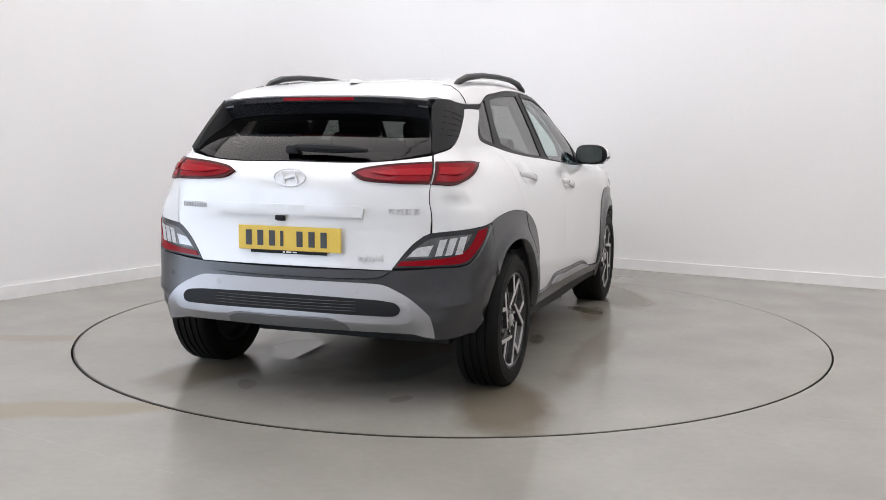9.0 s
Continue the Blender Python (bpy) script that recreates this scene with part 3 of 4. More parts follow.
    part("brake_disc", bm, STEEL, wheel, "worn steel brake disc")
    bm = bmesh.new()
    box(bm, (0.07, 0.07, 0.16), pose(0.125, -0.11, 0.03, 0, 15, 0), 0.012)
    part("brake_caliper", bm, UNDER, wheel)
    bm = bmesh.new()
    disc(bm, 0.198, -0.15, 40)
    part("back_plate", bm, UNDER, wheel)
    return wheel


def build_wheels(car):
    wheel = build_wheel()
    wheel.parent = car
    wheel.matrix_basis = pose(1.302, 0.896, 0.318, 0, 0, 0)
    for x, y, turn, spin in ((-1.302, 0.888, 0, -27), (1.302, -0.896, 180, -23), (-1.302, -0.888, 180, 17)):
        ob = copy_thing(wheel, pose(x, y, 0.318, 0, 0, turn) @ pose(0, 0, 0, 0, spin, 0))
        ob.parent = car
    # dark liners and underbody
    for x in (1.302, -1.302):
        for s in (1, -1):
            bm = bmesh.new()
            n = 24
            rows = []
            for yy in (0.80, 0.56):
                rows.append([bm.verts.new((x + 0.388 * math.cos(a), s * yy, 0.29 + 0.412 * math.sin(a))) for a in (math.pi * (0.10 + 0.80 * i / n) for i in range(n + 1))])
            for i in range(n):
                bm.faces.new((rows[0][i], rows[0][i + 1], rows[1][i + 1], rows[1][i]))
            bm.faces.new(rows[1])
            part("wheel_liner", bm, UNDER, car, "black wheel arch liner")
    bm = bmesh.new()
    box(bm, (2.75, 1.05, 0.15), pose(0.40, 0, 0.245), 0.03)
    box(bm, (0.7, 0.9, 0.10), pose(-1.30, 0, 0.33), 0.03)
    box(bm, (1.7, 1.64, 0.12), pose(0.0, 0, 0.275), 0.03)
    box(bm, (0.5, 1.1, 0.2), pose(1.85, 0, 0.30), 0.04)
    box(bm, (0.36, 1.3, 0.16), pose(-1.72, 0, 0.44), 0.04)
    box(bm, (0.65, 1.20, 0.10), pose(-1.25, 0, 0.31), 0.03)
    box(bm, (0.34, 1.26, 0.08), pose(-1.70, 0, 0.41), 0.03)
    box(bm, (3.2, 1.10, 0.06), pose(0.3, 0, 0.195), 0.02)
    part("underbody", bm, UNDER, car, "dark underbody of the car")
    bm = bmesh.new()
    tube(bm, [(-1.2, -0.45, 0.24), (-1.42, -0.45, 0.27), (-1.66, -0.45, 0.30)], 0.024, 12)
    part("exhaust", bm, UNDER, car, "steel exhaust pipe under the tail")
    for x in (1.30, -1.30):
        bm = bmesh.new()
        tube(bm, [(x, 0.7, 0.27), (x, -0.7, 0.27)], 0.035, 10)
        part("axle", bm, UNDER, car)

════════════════

Set every line down exactly as written, leaving each picture out.

# TASK RESPONSE
9.0 s
Continue the Blender Python (bpy) script that recreates this scene with part 3 of 4. More parts follow.
    part("brake_disc", bm, STEEL, wheel, "worn steel brake disc")
    bm = bmesh.new()
    box(bm, (0.07, 0.07, 0.16), pose(0.125, -0.11, 0.03, 0, 15, 0), 0.012)
    part("brake_caliper", bm, UNDER, wheel)
    bm = bmesh.new()
    disc(bm, 0.198, -0.15, 40)
    part("back_plate", bm, UNDER, wheel)
    return wheel


def build_wheels(car):
    wheel = build_wheel()
    wheel.parent = car
    wheel.matrix_basis = pose(1.302, 0.896, 0.318, 0, 0, 0)
    for x, y, turn, spin in ((-1.302, 0.888, 0, -27), (1.302, -0.896, 180, -23), (-1.302, -0.888, 180, 17)):
        ob = copy_thing(wheel, pose(x, y, 0.318, 0, 0, turn) @ pose(0, 0, 0, 0, spin, 0))
        ob.parent = car
    # dark liners and underbody
    for x in (1.302, -1.302):
        for s in (1, -1):
            bm = bmesh.new()
            n = 24
            rows = []
            for yy in (0.80, 0.56):
                rows.append([bm.verts.new((x + 0.388 * math.cos(a), s * yy, 0.29 + 0.412 * math.sin(a))) for a in (math.pi * (0.10 + 0.80 * i / n) for i in range(n + 1))])
            for i in range(n):
                bm.faces.new((rows[0][i], rows[0][i + 1], rows[1][i + 1], rows[1][i]))
            bm.faces.new(rows[1])
            part("wheel_liner", bm, UNDER, car, "black wheel arch liner")
    bm = bmesh.new()
    box(bm, (2.75, 1.05, 0.15), pose(0.40, 0, 0.245), 0.03)
    box(bm, (0.7, 0.9, 0.10), pose(-1.30, 0, 0.33), 0.03)
    box(bm, (1.7, 1.64, 0.12), pose(0.0, 0, 0.275), 0.03)
    box(bm, (0.5, 1.1, 0.2), pose(1.85, 0, 0.30), 0.04)
    box(bm, (0.36, 1.3, 0.16), pose(-1.72, 0, 0.44), 0.04)
    box(bm, (0.65, 1.20, 0.10), pose(-1.25, 0, 0.31), 0.03)
    box(bm, (0.34, 1.26, 0.08), pose(-1.70, 0, 0.41), 0.03)
    box(bm, (3.2, 1.10, 0.06), pose(0.3, 0, 0.195), 0.02)
    part("underbody", bm, UNDER, car, "dark underbody of the car")
    bm = bmesh.new()
    tube(bm, [(-1.2, -0.45, 0.24), (-1.42, -0.45, 0.27), (-1.66, -0.45, 0.30)], 0.024, 12)
    part("exhaust", bm, UNDER, car, "steel exhaust pipe under the tail")
    for x in (1.30, -1.30):
        bm = bmesh.new()
        tube(bm, [(x, 0.7, 0.27), (x, -0.7, 0.27)], 0.035, 10)
        part("axle", bm, UNDER, car)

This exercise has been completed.